Darum geht es: Die französische Regierung will den unter 18-Jährigen den Zugang zu Pornoseiten erschweren. Ab September sollen Pornoanbieter das Alter von französischen Besucherinnen und Besuchern auf ihren Webseiten überprüfen müssen. Das soll mit einem offiziellen Zertifikat geschehen, das auch Personendaten enthält. Frankreich wäre das wohl erste Land der Welt, das einen solch rigorosen Schutz von Minderjährigen einführen würde.
Bisher haben alle Versuche, Kinder vor schockierenden Videos zu bewahren, nichts gebracht.
Deshalb die Pläne der Regierung: «Bisher haben alle Versuche, Kinder vor schockierenden Videos zu bewahren, nichts gebracht», sagt der Journalist Rudolf Balmer, SRF-Mitarbeiter in Paris. Deshalb plane die Regierung nun dieses rigorose Vorgehen. Vor einem Jahr sei eine Klage französischer Elternorganisationen gegen die fünf weltweit grössten Pornoplattformen eingereicht worden, doch sie sei vom Gericht abgewiesen worden. Ausserdem sei nicht nur im Bereich Pornografie der Schutz von Minderjährigen vor gewissen Internet-Seiten in Frankreich ein grosses Thema, so Balmer. «Es geht auch um Cybermobbing oder homophoben Hass, der auch schon tödlich ausgegangen ist.»
Darum gerade jetzt: Balmer vermutet, dass die derzeit heftigen, landesweiten Proteste gegen die von Präsident Macron geplante Rentenreform etwas mit dem Zeitpunkt der Bekanntgabe der Internetsperren-Pläne der Regierung zu tun haben könnten. «Es käme Macron natürlich gelegen, wenn er damit von der Rentenfrage etwas ablenken könnte», sagt der Journalist. Immerhin werde der Jugendschutz im Internet von einem sehr grossen Teil der französischen Bevölkerung unterstützt. Auf der anderen Seite verstehe sich Macron als Präsident einer «Start-up-Nation»: Er stehe in Sachen Internet eher für möglichst wenig Einschränkungen und möchte auf keinen Fall der Zensur bezichtigt werden.

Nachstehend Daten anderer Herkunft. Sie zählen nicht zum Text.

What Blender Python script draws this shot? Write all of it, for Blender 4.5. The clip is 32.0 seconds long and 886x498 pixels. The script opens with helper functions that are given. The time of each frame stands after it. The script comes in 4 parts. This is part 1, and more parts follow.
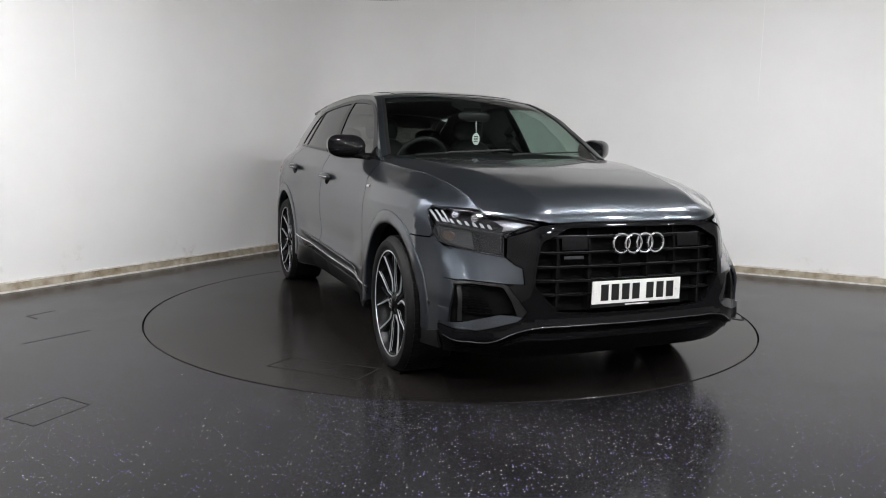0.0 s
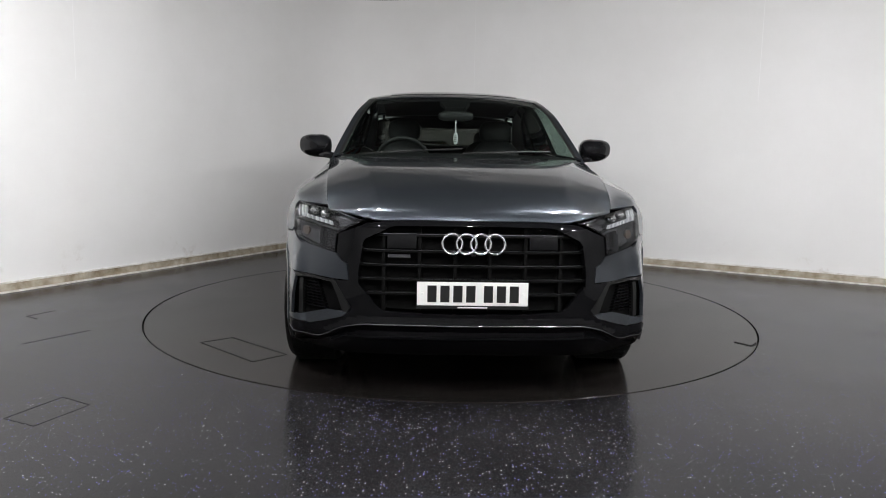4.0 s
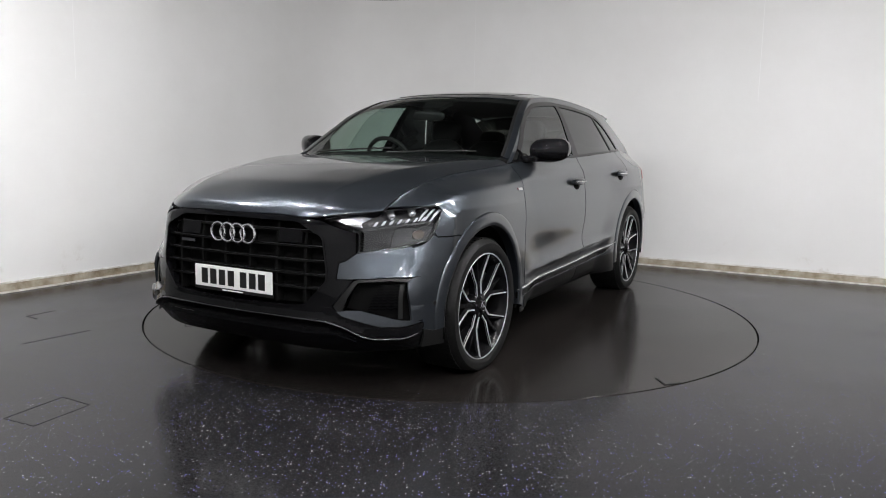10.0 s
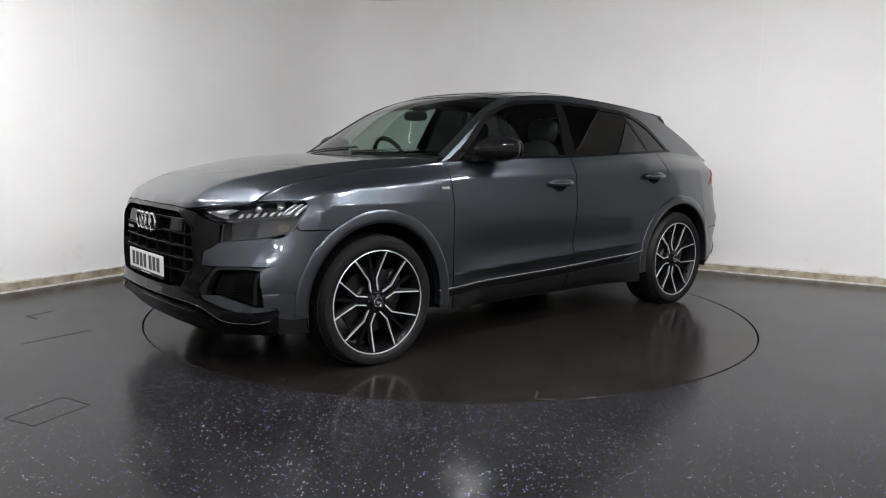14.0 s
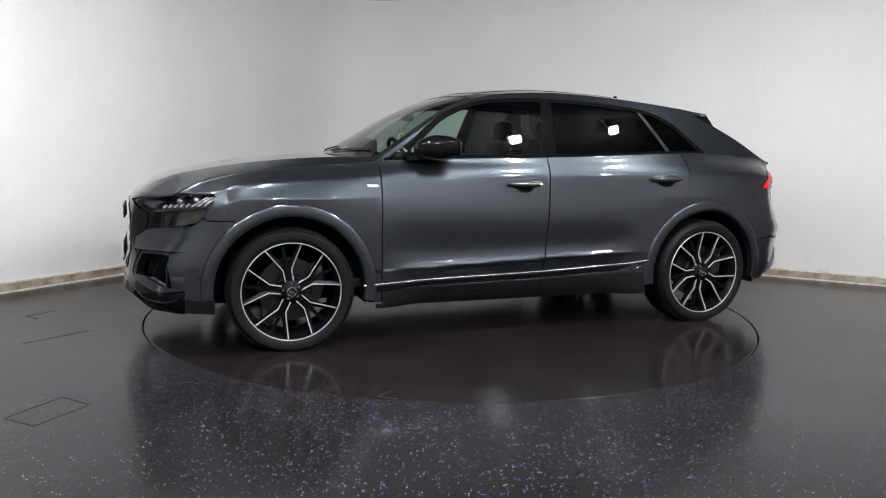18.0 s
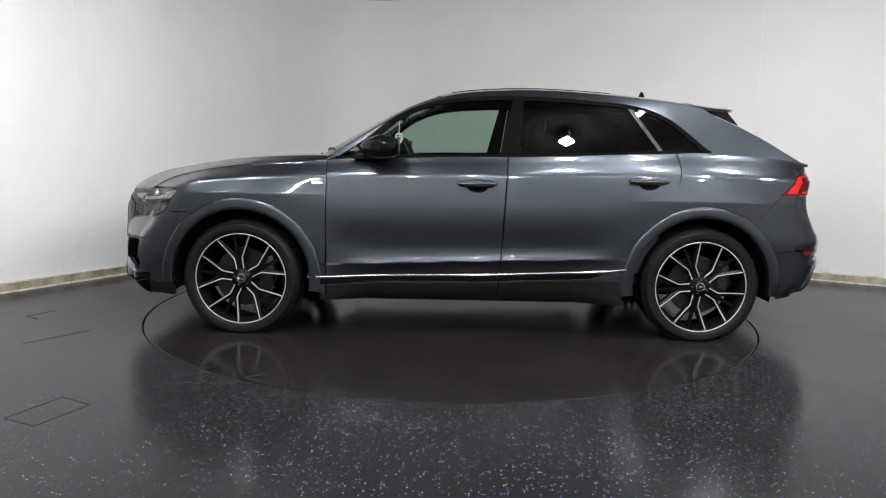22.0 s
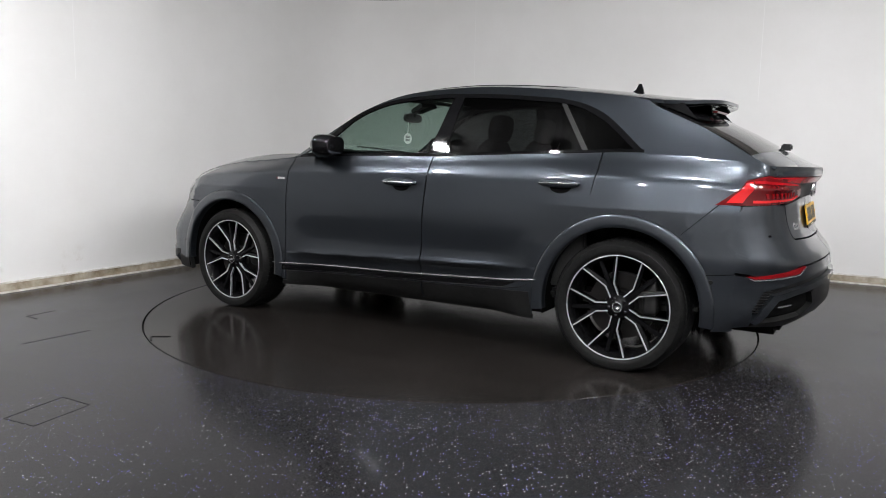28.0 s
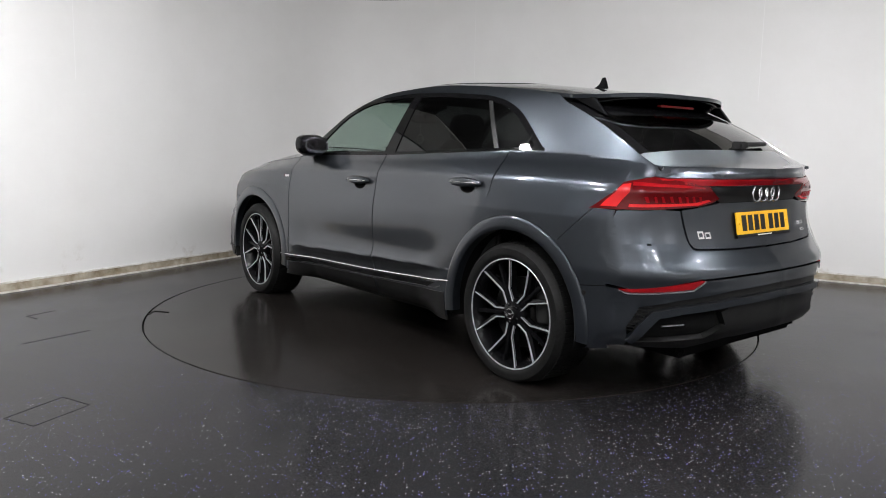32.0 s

Darüber debattiert Frankreich: Bei der ganzen Diskussion um die Sperrung von Pornoseiten für unter 18-Jährige geht es vor allem auch um Fragen des Datenschutzes. Denn ein Zertifikat muss absolut verlässlich sein, darf den Pornoanbietern aber keinen Zugriff auf weitere persönliche Daten ermöglichen. «Wie das genau in Frankreich nun gelöst werden soll, ist noch nicht bekannt», so Balmer. Klar aber sei, dass sich die Pornoanbieter an keine freiwilligen Auflagen halten, wie deren Verhalten in den vergangenen Jahre gezeigt habe.
Wie genau in Frankreich die Identifikation gelöst werden soll, ist in noch nicht bekannt.
Darum das rigorose Vorgehen: «Wenn in Frankreich ein neues Problem auftaucht, erwarten die Leute vom Staat, dass er dieses mit einem neuen Gesetz löst», stellt Balmer fest. Doch oftmals hätten die Gesetze dann kaum eine Wirkung, die Bekämpfung der Missstände bleibe symbolisch. Ob es mit dem jetzt angekündigten Internetsperren-Gesetz anders kommt, ist völlig offen: Noch ist unklar, wie der Identitätsnachweis genau ausgestaltet werden soll. Erst, wenn das bekannt sei, werde klar, wie praktikabel die von der Regierung geplante Lösung sei, so der Journalist.